Strong earnings; BUY on defensive strengths

Maintain BUY for its defensive strengths. FCT reported 4QFY09 results DPU of 2.04¢ (-0.5% YoY) and 7.51¢ for FY09, 6% above our estimate. Net property income rose 24.9% due to Northpoint’s enhancement initiative and cost management measures. The better-than-expected earnings were largely due to the strong rental reversion from Northpoint following its AEI. FCT will trade ex-4QFY09 distribution on 29 October 2009. We raise our FY10 DPU estimate by 7.6% to 8.26¢, providing an implied yield of 6.6%. Maintain BUY, DDM-based TP of S$1.53.

3.5% capital value gains. FCT reported a 3.5% YoY gain in capital values to S$1.1b despite the 50bp increase in cap rate to 5.75-5.90%. This was largely due to the strong increase in its net property income. Management alluded that cap rates are unlikely to rise further under the current economic environment. We project NPI from the existing assets to rise by 7% in FY10, bringing about a corresponding increase in capital values, and a fall in gearing. We expect FCT’s gearing to hover below 30% in FY10.

Acquisition in the works? With its strong balance sheet, FCT has substantial debt headroom to acquire new assets. We expect Northpoint 2 and YewTee Point to be acquired within the next 12 months. We value both assets at ~S$300m, with NPI yields between 5.7-6.1%, above its WACC cost of 5.2%. With the acquisitions, FCT’s AUM will grow by 28% to S$1.4b by end-2010. Our valuation assumes the acquisition of these assets by mid-FY10.

Expanded AUM may address liquidity and compress yields further.
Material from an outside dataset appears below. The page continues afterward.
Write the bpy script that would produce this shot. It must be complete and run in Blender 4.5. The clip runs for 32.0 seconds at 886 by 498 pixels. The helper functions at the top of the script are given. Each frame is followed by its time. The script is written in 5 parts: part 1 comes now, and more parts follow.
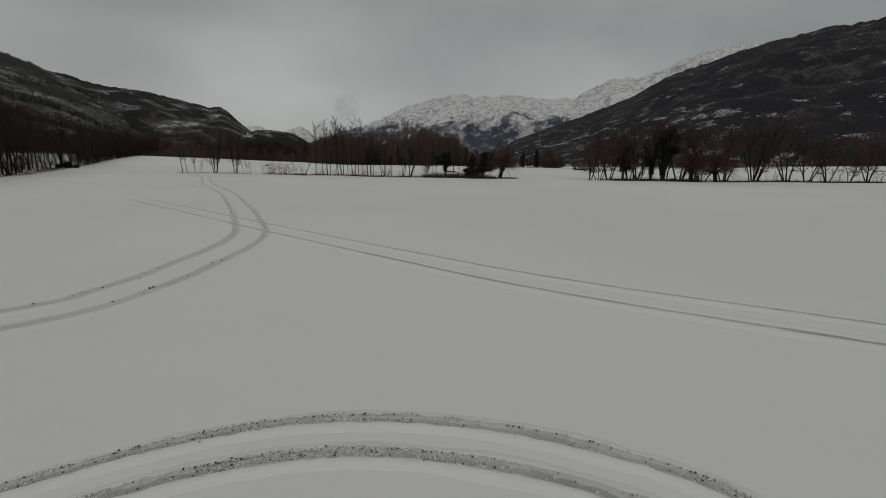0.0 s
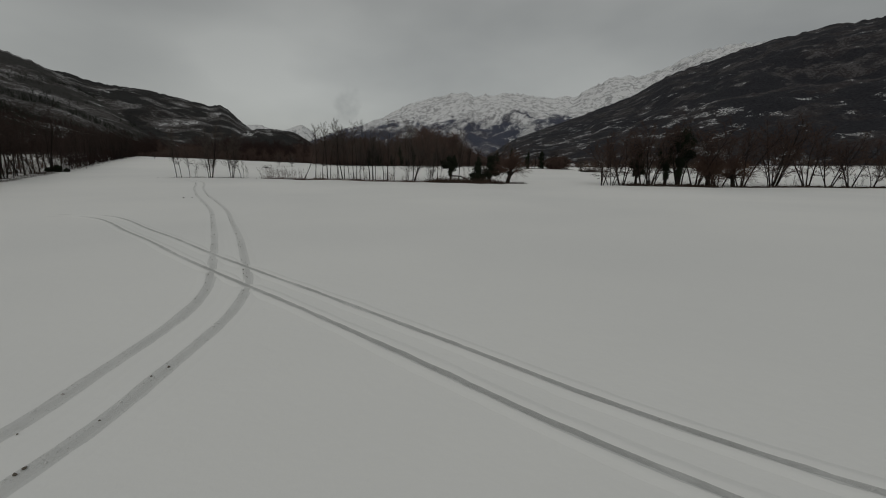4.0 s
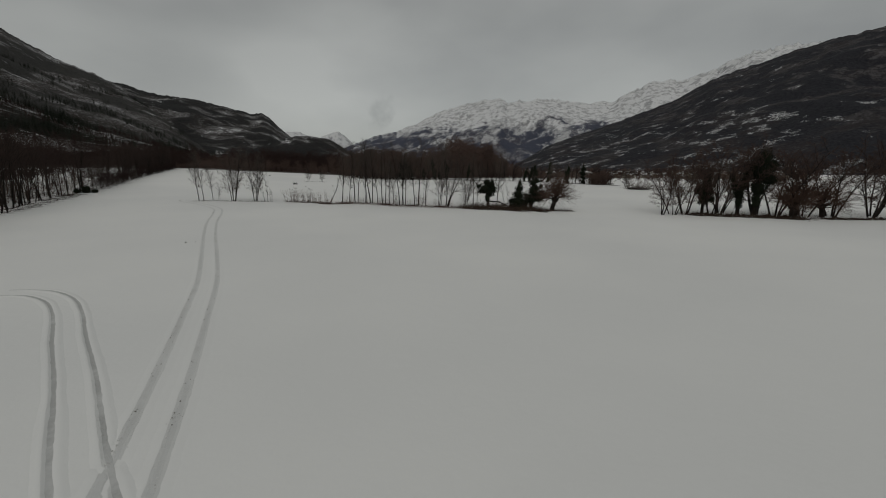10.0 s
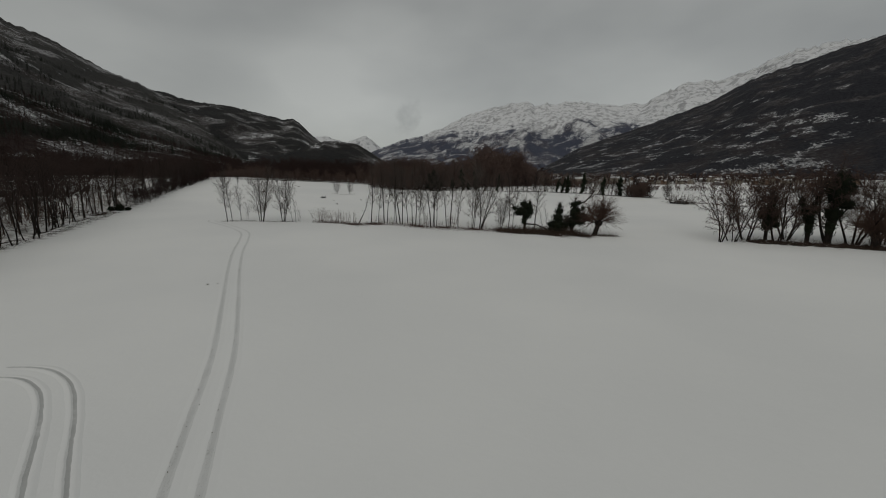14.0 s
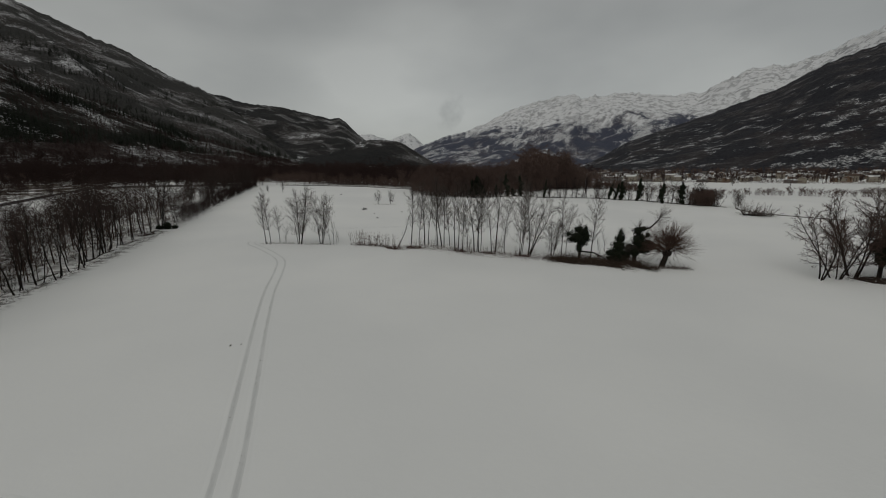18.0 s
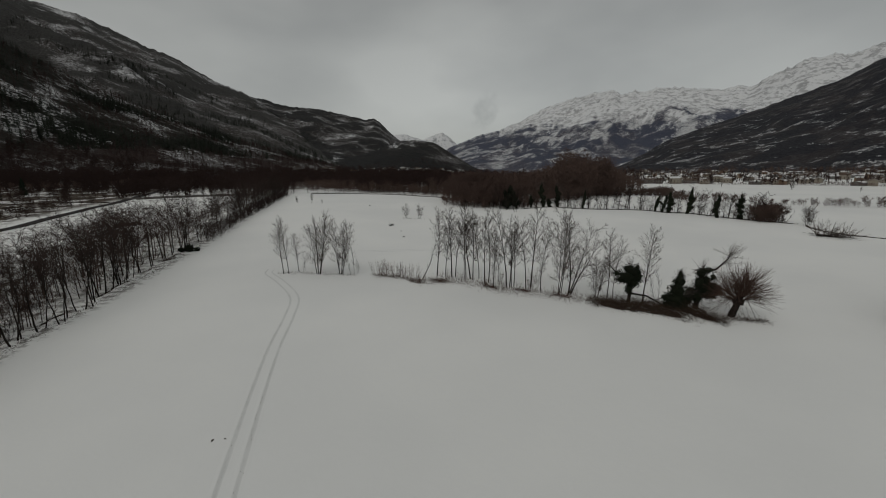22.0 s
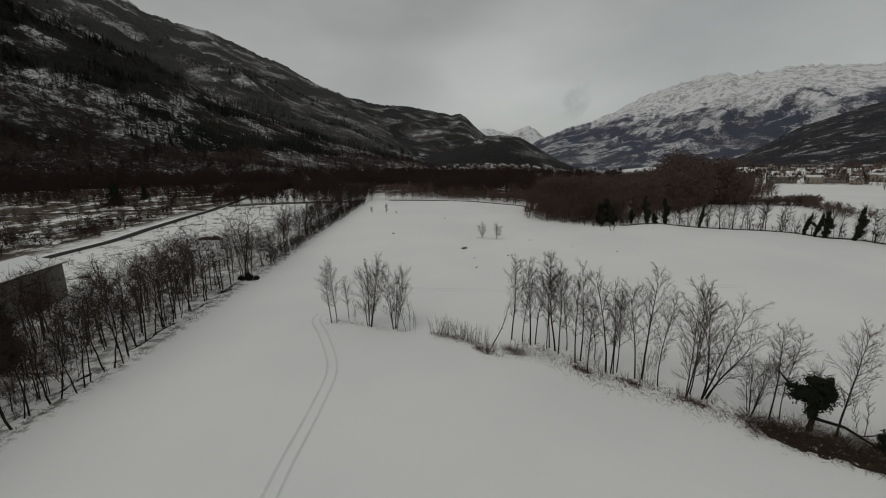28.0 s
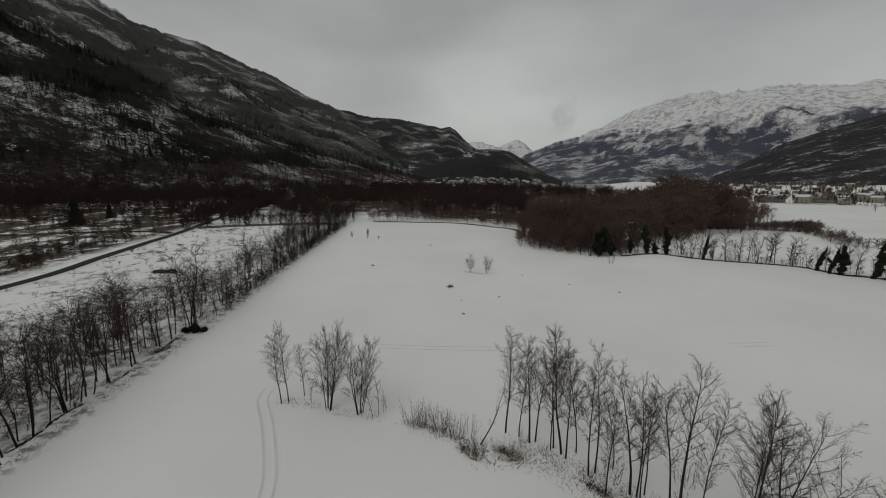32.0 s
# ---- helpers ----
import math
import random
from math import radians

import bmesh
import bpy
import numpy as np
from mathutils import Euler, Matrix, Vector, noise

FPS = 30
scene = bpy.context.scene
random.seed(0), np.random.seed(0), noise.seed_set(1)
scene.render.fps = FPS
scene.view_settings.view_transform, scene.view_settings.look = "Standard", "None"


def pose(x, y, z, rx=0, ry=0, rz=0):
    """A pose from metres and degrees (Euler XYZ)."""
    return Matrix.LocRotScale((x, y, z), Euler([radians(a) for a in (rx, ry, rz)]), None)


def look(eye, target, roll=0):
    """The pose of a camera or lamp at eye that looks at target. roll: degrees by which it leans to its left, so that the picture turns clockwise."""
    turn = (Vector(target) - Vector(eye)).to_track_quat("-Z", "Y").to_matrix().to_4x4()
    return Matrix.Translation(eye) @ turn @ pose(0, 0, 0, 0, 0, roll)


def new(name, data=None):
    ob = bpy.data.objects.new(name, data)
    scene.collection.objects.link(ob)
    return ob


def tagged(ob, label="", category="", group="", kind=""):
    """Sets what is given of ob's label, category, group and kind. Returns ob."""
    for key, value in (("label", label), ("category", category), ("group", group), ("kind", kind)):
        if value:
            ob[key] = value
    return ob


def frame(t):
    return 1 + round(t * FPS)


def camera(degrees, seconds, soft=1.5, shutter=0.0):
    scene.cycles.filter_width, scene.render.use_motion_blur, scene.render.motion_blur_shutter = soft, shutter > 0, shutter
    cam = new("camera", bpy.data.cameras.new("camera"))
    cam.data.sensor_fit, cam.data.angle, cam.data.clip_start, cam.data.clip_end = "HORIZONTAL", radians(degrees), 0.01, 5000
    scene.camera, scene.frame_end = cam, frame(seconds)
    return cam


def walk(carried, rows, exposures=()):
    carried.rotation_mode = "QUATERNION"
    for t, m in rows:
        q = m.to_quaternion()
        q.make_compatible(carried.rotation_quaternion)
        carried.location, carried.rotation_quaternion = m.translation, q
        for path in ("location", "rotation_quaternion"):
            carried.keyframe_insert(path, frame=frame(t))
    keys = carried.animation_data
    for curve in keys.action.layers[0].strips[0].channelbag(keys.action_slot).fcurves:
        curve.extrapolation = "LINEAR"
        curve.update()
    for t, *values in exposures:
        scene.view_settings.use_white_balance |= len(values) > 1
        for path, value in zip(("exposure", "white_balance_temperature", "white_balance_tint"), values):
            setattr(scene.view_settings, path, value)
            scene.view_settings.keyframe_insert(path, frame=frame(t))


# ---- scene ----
cam = camera(95.90, 32.0, soft=1.0)
PATH = [
    (0, (2.19, 34.23, 2.83), (17.48, 131.19, -16.32), 0.30),
    (0.5, (2.11, 34.56, 3.00), (17.30, 131.50, -16.28), 0.33),
    (1, (2.02, 34.92, 3.16), (17.27, 131.83, -16.22), 0.31),
    (1.5, (1.96, 35.31, 3.29), (17.20, 132.21, -16.14), 0.32),
    (2, (1.95, 35.68, 3.46), (17.09, 132.60, -15.95), 0.24),
    (2.5, (1.87, 36.23, 3.56), (16.91, 133.15, -15.93), 0.26),
    (3, (1.82, 36.91, 3.70), (17.00, 133.81, -15.80), 0.26),
    (3.5, (1.84, 37.58, 3.88), (17.03, 134.47, -15.65), 0.29),
    (5.5, (1.85, 40.17, 4.75), (16.62, 137.15, -14.66), 0.32),
    (6, (1.89, 40.82, 4.99), (16.54, 137.80, -14.48), 0.25),
    (6.5, (2.03, 41.56, 5.20), (16.53, 138.60, -14.13), 0.18),
    (7, (2.02, 42.46, 5.44), (16.54, 139.54, -13.69), 0.26),
    (7.5, (2.10, 43.19, 5.73), (16.67, 140.28, -13.33), 0.33),
    (8, (2.18, 43.97, 6.07), (16.54, 141.11, -12.84), 0.14),
    (8.5, (2.24, 44.82, 6.44), (15.29, 142.15, -12.45), 0.29),
    (9, (2.33, 45.59, 6.84), (13.52, 143.15, -12.05), 0.19),
    (10, (2.24, 47.00, 7.68), (9.80, 145.04, -10.53), 0.56),
    (10.5, (2.13, 47.71, 8.00), (7.69, 145.93, -9.93), 0.60),
    (11, (1.92, 48.29, 8.40), (5.23, 146.64, -9.38), 0.56),
    (11.5, (1.85, 48.89, 8.76), (3.36, 147.28, -9.08), 0.52),
    (12, (1.71, 49.46, 9.22), (3.22, 147.85, -8.60), 0.60),
    (12.5, (1.54, 50.19, 9.53), (2.88, 148.63, -8.01), 0.55),
    (13, (1.45, 50.74, 9.97), (2.75, 149.19, -7.54), 0.53),
    (13.5, (1.17, 51.29, 10.38), (2.57, 149.76, -6.99), 0.57),
    (15.5, (0.85, 53.92, 12.34), (1.46, 152.25, -5.81), 0.17),
    (16, (0.76, 54.67, 12.96), (-0.50, 152.96, -5.41), 0.11),
    (16.5, (0.72, 55.62, 13.49), (-2.21, 153.85, -5.05), 0.03),
    (17, (0.65, 56.43, 14.09), (-4.39, 154.57, -4.42), 0.06),
    (17.5, (0.59, 57.37, 14.64), (-6.30, 155.39, -3.87), 0.05),
    (18, (0.49, 58.26, 15.18), (-8.49, 156.13, -3.30), -0.00),
    (19, (0.42, 60.06, 16.30), (-12.71, 157.47, -2.11), -0.28),
    (19.5, (0.37, 60.99, 16.86), (-14.71, 158.13, -1.47), -0.27),
    (20, (0.38, 61.91, 17.41), (-16.67, 158.74, -0.87), -0.25),
    (20.5, (0.31, 62.92, 17.99), (-16.73, 159.74, -0.31), -0.27),
    (21, (0.37, 63.93, 18.50), (-16.92, 160.73, 0.29), -0.49),
    (21.5, (0.43, 64.99, 19.12), (-16.27, 161.81, 0.46), -0.44),
    (22, (0.33, 66.10, 19.61), (-16.65, 162.85, 0.90), -0.31),
    (22.5, (0.31, 67.18, 20.18), (-17.68, 163.75, 1.46), -0.39),
    (23, (0.28, 68.22, 20.73), (-19.68, 164.44, 2.20), -0.42),
    (23.5, (0.23, 69.35, 21.12), (-21.61, 165.19, 2.75), -0.37),
    (24, (0.18, 70.41, 21.61), (-23.65, 165.80, 3.39), -0.39),
    (24.5, (0.11, 71.40, 22.04), (-24.44, 166.59, 3.72), -0.28),
    (26.5, (-0.91, 76.80, 23.80), (-32.12, 169.80, 4.41), -0.22),
    (27, (-1.19, 78.39, 24.29), (-34.43, 170.59, 4.44), -0.43),
    (27.5, (-1.60, 79.96, 24.75), (-36.81, 171.41, 4.80), -0.42),
    (28, (-1.88, 81.79, 25.29), (-38.42, 172.72, 5.39), -0.71),
    (28.5, (-2.30, 83.49, 25.83), (-38.92, 174.39, 5.92), -0.50),
    (29, (-2.60, 85.27, 26.23), (-39.61, 176.09, 6.68), -0.53),
    (29.5, (-3.06, 86.93, 26.69), (-39.56, 178.06, 7.60), -0.31),
    (30, (-3.47, 88.46, 27.21), (-39.84, 179.75, 8.66), -0.18),
    (30.5, (-3.84, 89.93, 27.64), (-40.15, 181.39, 9.80), -0.23),
    (31, (-4.24, 91.21, 28.20), (-40.19, 182.89, 10.81), -0.13),
    (31.5, (-4.49, 92.18, 28.85), (-39.36, 184.33, 11.73), -0.26),
    (32, (-5.05, 93.58, 29.25), (-39.29, 185.97, 12.16), -0.15),
]
EXPOSURES = [(0, 0.0), (13, 0.02), (19, 0.08), (24, 0.13), (28, 0.22), (32, 0.25)]
walk(cam, [(t, look(eye, target, roll)) for t, eye, target, roll in PATH], EXPOSURES)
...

With a low cost of equity, we expect the above acquisitions to be accretive, strengthening FCT’s retail oligopoly status in the northern region of Singapore. With an expanded AUM and equity base, concerns over FCT’s poor stock liquidity will be addressed. We expect a further re-rating on the stock as yields could compress closer to its 5% heyday levels seen in 2006-08. At our TP, FCT trades at 5.4% FY10 yield, a reasonable peg, in our view. Note that FCT traded at 4.6% during heydays of 2006 and 2007, suggesting that the stock has further legs to ride up the economic recovery.